Digitale Revolution in der Schmerzmedizin

»Wenn Worte fehlen, kann uns künstliche Intelligenz künftig dabei unterstützen, auch in speziellen Situationen präzise ärztliche Diagnosen zu stellen«, so Prim. Univ.-Prof. Dr. Rudolf Likar, Leiter der Sektion Schmerz in der Österreichischen Gesellschaft für Anästhesie, Reanimation und Intensivmedizin (ÖGARI), der derzeit am Klinikum Klagenfurt eine Studie zur Entwicklung einer entsprechenden App leitet.

»Besonders vielversprechend sind KI-gestützte Systeme bei der Erfassung von Schmerzen bei Patient:innen, die sich selbst schwer ausdrücken können – etwa bei Kindern oder Menschen mit Demenz. Durch Gesichtserkennung und Bewegungsanalyse lassen sich Schmerzen objektiver einschätzen und klarer differenzieren, ob sich ein Patient in einer Phase mit oder ohne Schmerz befindet. Das eröffnet völlig neue Möglichkeiten der Diagnose und Behandlung.«, betont Prof. Rudolf Likar.

Für den Experten ist klar, dass künstliche Intelligenz bereits in naher Zukunft in der modernen Schmerztherapie unverzichtbar sein wird. Ihr gezielter Einsatz schafft einen entscheidenden Vorteil: Sie verschafft Ärzt:innen wertvolle Zeit – Zeit für Gespräche, für eine präzisere Diagnostik und für die menschliche Zuwendung, die in der Behandlung von Schmerzen eine zentrale Rolle spielt.

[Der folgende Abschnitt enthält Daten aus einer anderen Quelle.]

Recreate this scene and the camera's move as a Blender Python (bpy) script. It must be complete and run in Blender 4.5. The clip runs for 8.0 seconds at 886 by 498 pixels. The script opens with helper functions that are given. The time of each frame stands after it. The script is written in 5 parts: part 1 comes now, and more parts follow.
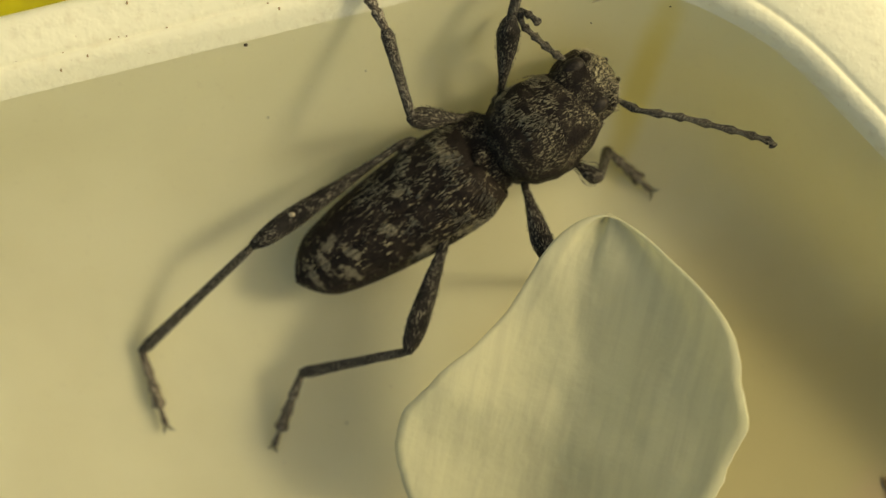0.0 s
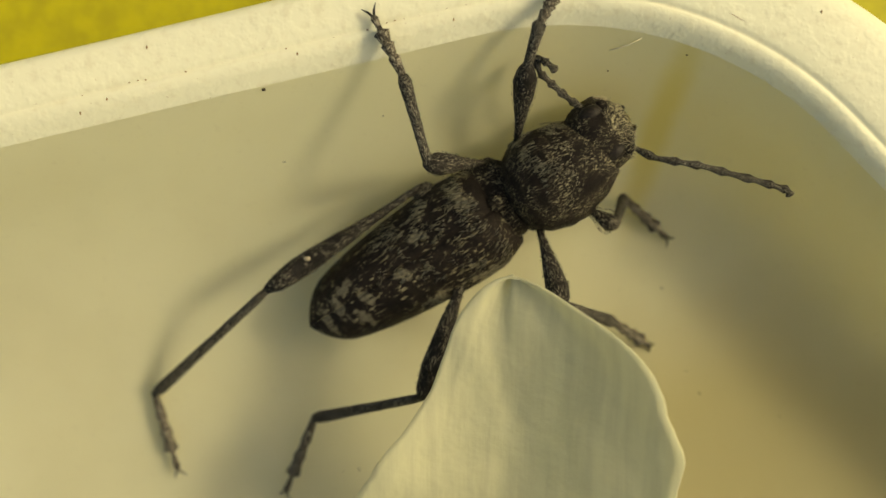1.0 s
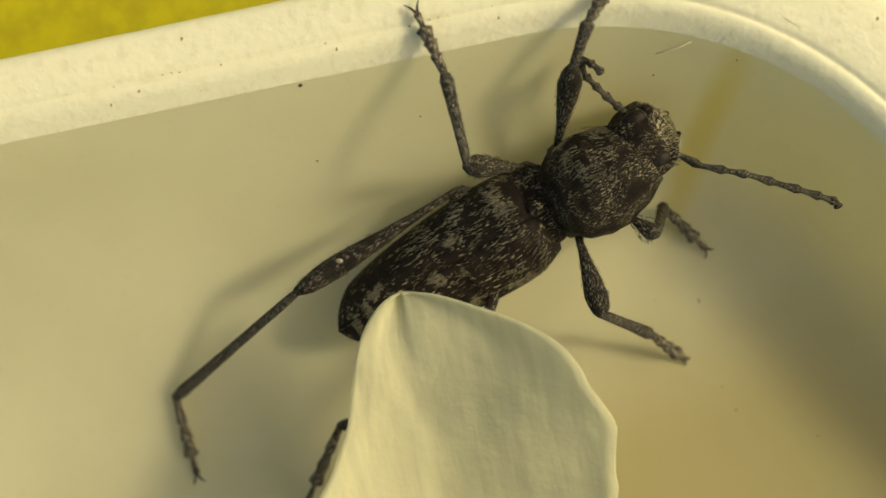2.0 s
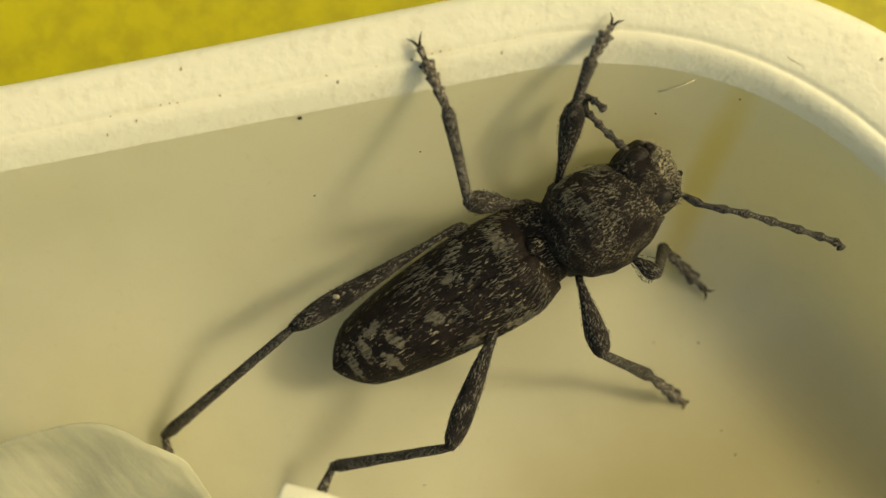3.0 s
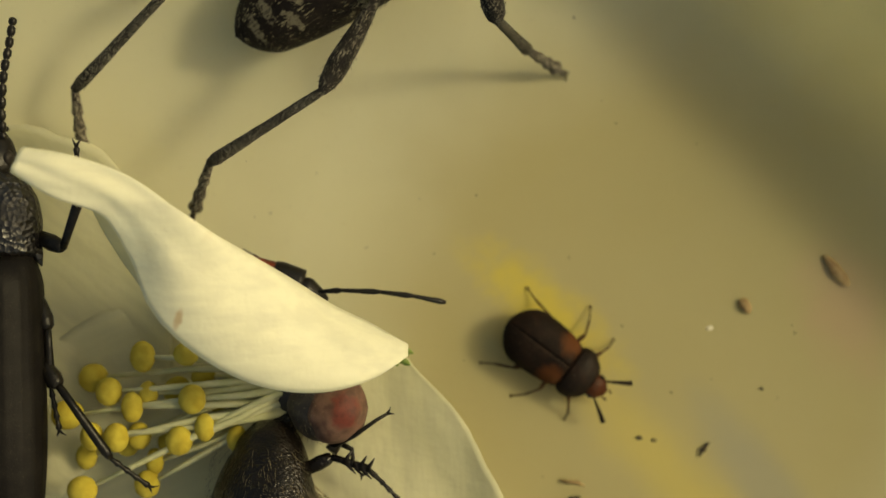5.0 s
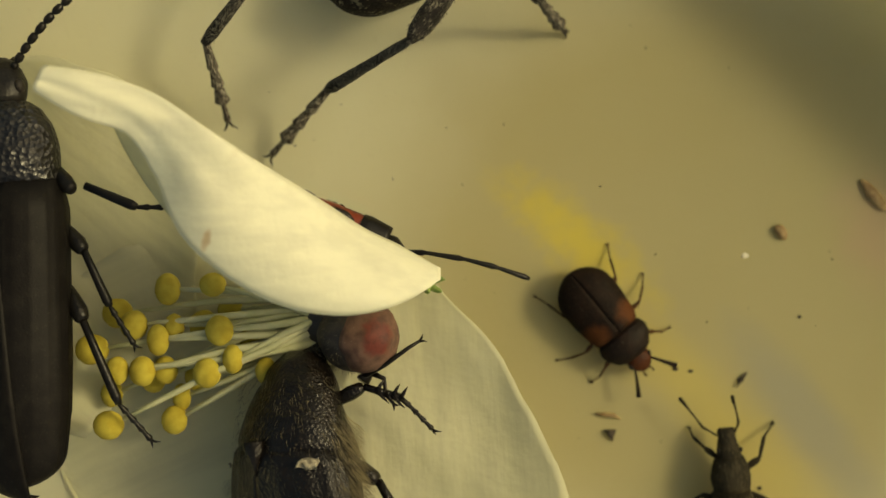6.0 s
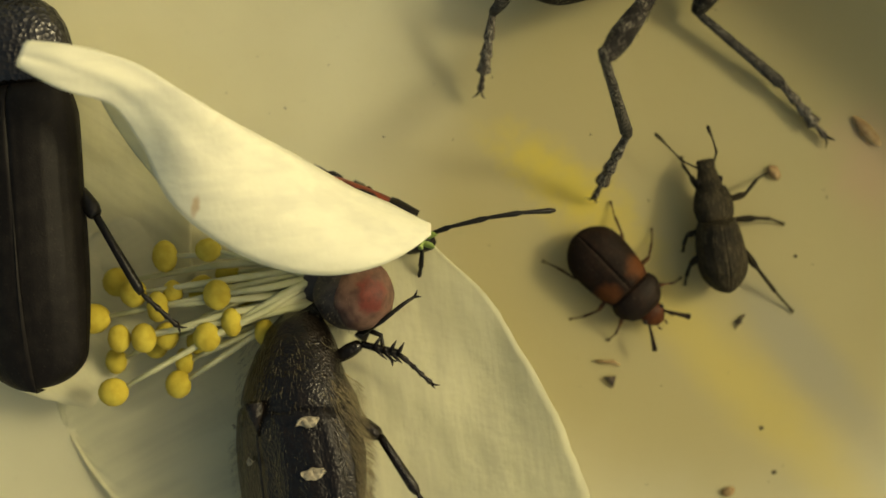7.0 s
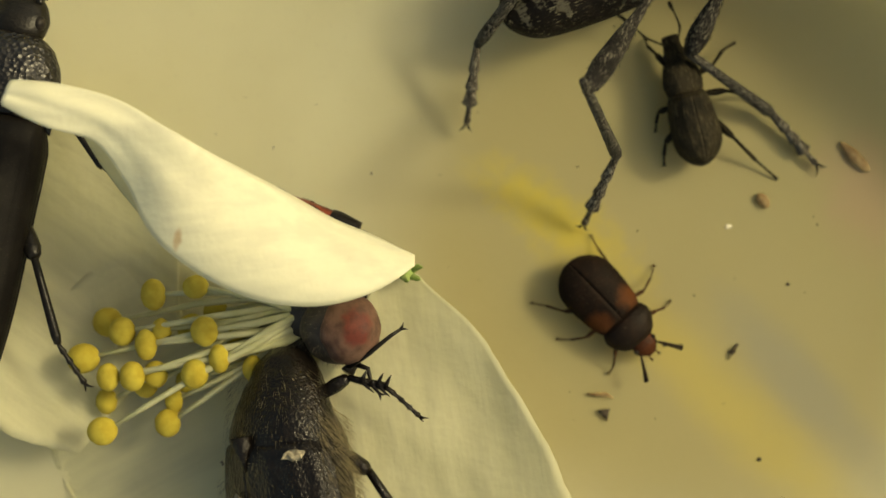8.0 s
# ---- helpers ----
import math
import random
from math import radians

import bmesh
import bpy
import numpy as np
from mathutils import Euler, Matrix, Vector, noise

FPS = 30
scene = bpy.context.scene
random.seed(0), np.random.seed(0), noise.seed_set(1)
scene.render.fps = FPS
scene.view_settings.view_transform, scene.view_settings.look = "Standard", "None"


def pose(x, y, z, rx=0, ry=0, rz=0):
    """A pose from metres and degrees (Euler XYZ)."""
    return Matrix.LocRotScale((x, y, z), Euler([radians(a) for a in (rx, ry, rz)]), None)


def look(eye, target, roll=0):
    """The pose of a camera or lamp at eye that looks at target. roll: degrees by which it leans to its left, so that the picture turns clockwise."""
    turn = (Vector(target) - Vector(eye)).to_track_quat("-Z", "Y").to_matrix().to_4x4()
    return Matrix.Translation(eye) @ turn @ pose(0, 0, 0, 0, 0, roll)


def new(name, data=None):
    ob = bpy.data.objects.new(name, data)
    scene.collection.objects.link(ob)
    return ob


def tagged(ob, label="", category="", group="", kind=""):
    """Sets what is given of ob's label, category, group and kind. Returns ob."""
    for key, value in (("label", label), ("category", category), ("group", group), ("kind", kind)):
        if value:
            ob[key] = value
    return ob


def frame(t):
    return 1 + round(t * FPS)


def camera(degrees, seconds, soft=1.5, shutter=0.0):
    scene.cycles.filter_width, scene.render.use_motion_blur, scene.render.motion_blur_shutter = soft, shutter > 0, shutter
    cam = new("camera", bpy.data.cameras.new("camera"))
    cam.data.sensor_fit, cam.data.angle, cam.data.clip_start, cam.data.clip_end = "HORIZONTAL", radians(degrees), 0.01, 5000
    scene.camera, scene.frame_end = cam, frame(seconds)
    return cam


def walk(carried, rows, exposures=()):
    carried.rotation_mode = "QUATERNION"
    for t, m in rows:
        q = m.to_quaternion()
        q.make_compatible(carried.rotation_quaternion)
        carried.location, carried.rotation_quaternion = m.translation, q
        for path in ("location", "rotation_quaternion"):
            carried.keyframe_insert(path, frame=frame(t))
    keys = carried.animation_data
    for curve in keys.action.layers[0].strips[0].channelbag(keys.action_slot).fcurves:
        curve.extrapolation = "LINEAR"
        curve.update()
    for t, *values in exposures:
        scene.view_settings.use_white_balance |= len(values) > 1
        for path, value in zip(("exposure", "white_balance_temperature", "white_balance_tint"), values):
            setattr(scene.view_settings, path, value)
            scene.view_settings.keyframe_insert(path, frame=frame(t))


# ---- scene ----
# All sizes below are in millimetres and are turned into metres by MM.
MM = 0.001

# ---- camera ----
PATH = [
    (0, -0.03, -0.21, 52.76, -3.33, 1.23, 0.00),
    (0.5, -0.13, -0.07, 52.71, -2.26, 1.45, 0.34),
    (1, 0.00, -0.27, 52.67, -1.10, 2.00, 0.55),
    (1.5, 0.00, -0.00, 52.42, -0.64, 2.15, 1.06),
    (1.7, -0.88, -0.57, 51.99, -0.55, 2.04, 1.42),
    (2.8, -2.10, -0.86, 50.59, 1.44, 1.11, 2.58),
    (3, -2.23, -1.25, 50.69, 2.05, 0.93, 2.63),
    (3.5, -2.06, -1.03, 50.59, 1.78, 1.12, 2.61),
    (4, -1.51, -1.29, 50.85, 0.72, 0.66, 2.47),
    (4.2, -0.16, -2.33, 51.23, 0.18, 0.68, 1.97),
    (4.4, -0.77, -4.81, 51.02, 1.00, -1.03, 2.99),
    (4.5, -0.98, -5.42, 50.64, 0.71, -1.88, 2.64),
    (4.6, -0.63, -7.10, 50.62, 0.35, -2.24, 1.85),
    (4.7, -0.29, -8.32, 50.59, -0.02, -2.60, 1.05),
    (4.8, 0.00, -10.13, 50.88, 0.10, -2.19, 0.28),
    (5, 0.58, -12.87, 51.47, 0.34, -1.38, -1.25),
    (5.2, -0.16, -14.31, 51.29, 0.55, -1.18, -1.16),
    (6.3, -0.58, -16.07, 50.23, 0.74, -1.25, -2.92),
    (6.5, 0.48, -16.01, 50.75, -0.06, -0.31, -3.38),
    (7, 0.88, -16.05, 50.68, -1.44, 0.14, -4.77),
    (7.5, 1.87, -17.40, 50.36, -0.08, 0.39, -5.59),
    (8, 2.47, -17.76, 50.65, 1.95, 1.60, -5.90),
]


def at(x, y, z, rx=0, ry=0, rz=0):
    """pose() with the place in millimetres."""
    return pose(x * MM, y * MM, z * MM, rx, ry, rz)


cam = camera(40.0, 8.0, soft=1.5)
cam.data.dof.use_dof = True  # a close lens: sharp at the height of the longhorn and the upper petal
cam.data.dof.focus_distance, cam.data.dof.aperture_fstop = 45.6 * MM, 38.0
walk(cam, [(t, at(*row)) for t, *row in PATH], exposures=[(0, -0.62, 9700, -4), (4.2, -0.60, 9700, -4), (4.7, -0.73, 9900, -5), (5.2, -0.93, 10300, -6), (6.5, -0.87, 10200, -6), (8, -0.68, 10000, -6)])

# ---- light ----
SUN = Vector((0.78, 0.17, 0.65))  # towards the sun
sun = new("sun", bpy.data.lights.new("sun", "SUN"))
sun.data.energy, sun.data.angle, sun.data.color = 2.3, radians(9.0), (1.0, 0.96, 0.83)
sun.matrix_world = look(SUN * 0.3, (0, 0, 0))
world = bpy.data.worlds.new("world")
scene.world = world
world.use_nodes = True
sky = world.node_tree.nodes.new("ShaderNodeTexSky")
sky.sky_type, sky.sun_disc = "NISHITA", False
sky.air_density, sky.dust_density, sky.ozone_density = 0.7, 3.5, 0.2
sky.sun_elevation, sky.sun_rotation = math.atan2(SUN.z, SUN.to_2d().length), math.atan2(SUN.x, SUN.y)
world.node_tree.nodes["Background"].inputs["Strength"].default_value = 0.29
world.node_tree.links.new(sky.outputs[0], world.node_tree.nodes["Background"].inputs["Color"])


# ---- materials ----
class Nodes:
    """A material's node tree, with short ways to add the usual nodes."""

    def __init__(self, name):
        self.mat = bpy.data.materials.new(name)
        self.mat.use_nodes = True
        self.tree = self.mat.node_tree
        self.bsdf = self.tree.nodes["Principled BSDF"]
        self.out = self.tree.nodes["Material Output"]
        self.place = self.add("ShaderNodeTexCoord").outputs["Object"]

    def add(self, kind, **values):
        node = self.tree.nodes.new(kind)
        for key, value in values.items():
            node.inputs[key.replace("_", " ")].default_value = value
        return node

    def link(self, a, b):
        self.tree.links.new(a, b)

    def stretched(self, scale, turn=0.0):
        m = self.add("ShaderNodeMapping", Scale=scale, Rotation=(0, 0, radians(turn)))
        self.link(self.place, m.inputs["Vector"])
        return m.outputs[0]

    def noise(self, size, detail=4.0, where=None, rough=0.55):
        """Noise whose features are about size millimetres across."""
        n = self.add("ShaderNodeTexNoise", Scale=1 / (size * MM), Detail=detail, Roughness=rough)
        self.link(where or self.place, n.inputs["Vector"])
        return n.outputs["Fac"]

    def cells(self, size, where=None):
        n = self.add("ShaderNodeTexVoronoi", Scale=1 / (size * MM))
        self.link(where or self.place, n.inputs["Vector"])
        return n.outputs["Distance"]

    def ramp(self, fac, lo, hi):
        n = self.add("ShaderNodeMapRange", From_Min=lo, From_Max=hi)
        n.interpolation_type = "SMOOTHSTEP"
        self.link(fac, n.inputs["Value"])
        return n.outputs[0]

    def math(self, op, a, b):
        n = self.add("ShaderNodeMath")
        n.operation = op
        for k, v in enumerate((a, b)):
            if isinstance(v, (int, float)):
                n.inputs[k].default_value = v
            else:
                self.link(v, n.inputs[k])
        return n.outputs[0]

    def mix(self, fac, a, b):
        n = self.add("ShaderNodeMix")
        n.data_type = "RGBA"
        if isinstance(fac, (int, float)):
            n.inputs[0].default_value = fac
        else:
            self.link(fac, n.inputs[0])
        for k, v in ((6, a), (7, b)):
            if isinstance(v, tuple):
                n.inputs[k].default_value = (*v, 1)
            else:
                self.link(v, n.inputs[k])
        return n.outputs[2]

    def spot(self, x, y, rx, ry, turn=0.0, ragged=0.5, size=1.0, soft=0.5):
        """A mask for a stain or painted shade: 1 inside an ellipse (mm) with a ragged edge."""
        m = self.add("ShaderNodeMapping", Location=(x * MM, y * MM, 0), Rotation=(0, 0, radians(turn)), Scale=(rx * MM, ry * MM, 1))
        m.vector_type = "TEXTURE"
        self.link(self.place, m.inputs["Vector"])
        flat = self.add("ShaderNodeVectorMath")
        flat.operation = "MULTIPLY"
        flat.inputs[1].default_value = (1, 1, 0)
        self.link(m.outputs[0], flat.inputs[0])
        n = self.add("ShaderNodeVectorMath")
        n.operation = "LENGTH"
        self.link(flat.outputs[0], n.inputs[0])
        d = self.math("ADD", n.outputs["Value"], self.math("MULTIPLY", self.math("SUBTRACT", self.noise(size), 0.5), ragged * 2))
        return self.ramp(d, 1.0 + soft, 1.0 - soft)

    def bump(self, height, distance, strength=1.0):
        n = self.add("ShaderNodeBump", Strength=strength, Distance=distance * MM)
        self.link(height, n.inputs["Height"])
        self.link(n.outputs[0], self.bsdf.inputs["Normal"])
        return n.outputs[0]

    def done(self, colour, rough, coat=0.0, spec=0.5):
        if isinstance(colour, tuple):
            self.bsdf.inputs["Base Color"].default_value = (*colour, 1)
        else:
            self.link(colour, self.bsdf.inputs["Base Color"])
        if isinstance(rough, (int, float)):
            self.bsdf.inputs["Roughness"].default_value = rough
        else:
            self.link(rough, self.bsdf.inputs["Roughness"])
        self.bsdf.inputs["Coat Weight"].default_value = coat
        self.bsdf.inputs["Specular IOR Level"].default_value = spec
        return self.mat

    def shining_through(self, colour, normal, share):
        """Lets that share of the light pass, as milky plastic and petals do."""
        glow = self.add("ShaderNodeBsdfTranslucent")
        self.link(colour, glow.inputs["Color"])
        self.link(normal, glow.inputs["Normal"])
        both = self.add("ShaderNodeMixShader", Fac=share)
        self.link(self.bsdf.outputs[0], both.inputs[1])
        self.link(glow.outputs[0], both.inputs[2])
        self.link(both.outputs[0], self.out.inputs["Surface"])
        return self.mat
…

Früherkennung von Risikopatient:innen

Mit intelligenten Systemen lassen sich Risikopatient:innen frühzeitig identifizieren – etwa jüngere Menschen, Frauen oder Patient:innen mit bereits bestehenden chronischen Schmerzen. Werden Patient:innen frühzeitig in Therapieentscheidungen eingebunden und erhalten sie mehr persönliche Zuwendung, leiden sie nachweislich weniger unter postoperativen Beschwerden. Auch hier wird KI helfen, Behandlungswege individueller abzustimmen und Chronifizierungen zu vermeiden.

Digitale Begleiter

Erste Apps, die neben Schmerzintensität auch Faktoren wie Schlafqualität, psychisches Wohlbefinden und positive Erlebnisse dokumentieren, sind bereits in Studien im Einsatz. Ziel sei es, so Prof. Likar, nicht nur den Schmerz in den Mittelpunkt zu stellen, sondern das gesamte Erleben der Patient:innen zu berücksichtigen – und damit die Lebensqualität nachhaltig zu verbessern. »Wer ausreichend schläft, sich ausgewogen ernährt und regelmäßig bewegt, senkt das Risiko für chronische Schmerzen. Auch hier wird der Einsatz von KI eine Schlüsselrolle übernehmen, indem gesundheitsförderndes Verhalten belohnt wird – etwa durch Bonusmodelle bei Versicherungen«, so Prof. Likar weiter.

Gezielter Opioid-Einsatz

Nicht zuletzt wird Künstliche Intelligenz helfen, eine der größten Herausforderungen der Schmerztherapie anzugehen: den differenzierten Einsatz von Opioiden. Durch die Verknüpfung genetischer Analysen mit klinischen Daten lassen sich individuelle Reaktionen auf Schmerzmittel künftig besser vorhersagen. So wird eine personalisierte, wirksamere und nebenwirkungsärmere Schmerzbehandlung möglich sein.